WASHINGTON, March 25 (UPI) -- The U.S. Senate Tuesday voted to cut in half a tax cut proposed by the Bush administration in a complete turnaround from last week, with several senators who voted against it last week supporting the cut in a revote.
The 51-48 vote reduced the size of the tax cut to $350 billion, striking a strong blow against what the Bush administration had made the centerpiece of its strategy to spur economic growth. Bush had promoted the plan to cut taxes on dividends and a reduction in some business taxes as crucial to simulating the lagging economy and boosting hiring to address unemployment.

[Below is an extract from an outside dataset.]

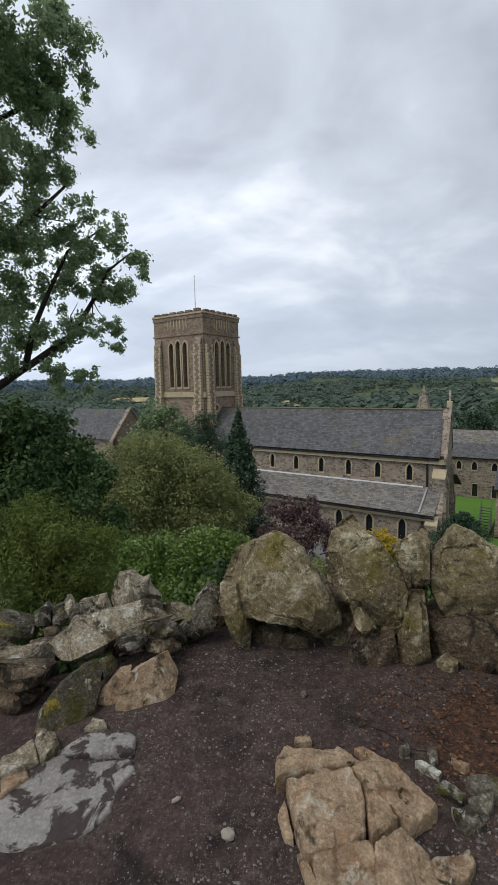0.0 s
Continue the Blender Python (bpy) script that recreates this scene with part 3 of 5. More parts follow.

But despite having defeated a similar amendment Friday in a 62-38 vote, the Senate appears to have changed its mind. Part of the change came due to defections by Rhode Island Republican Lincoln Chaffee -- who had previously expressed doubts about the size of the cut -- and South Carolina Democrat Fritz Hollings, who had previously refused to vote for the amendment because he opposed any tax cut at all.
The passage of the amendment requires that the money saved be used for bolster the Social Security trust fund or be applied to deficit.
The Senate has been particularly wary of the president's original tax cut proposal of $750 billion cut over 10 years since it was announced. One Senate staffer for the minority said that the cost of the war budget -- about $75 billion -- helped convince some members to vote against part of the tax cut.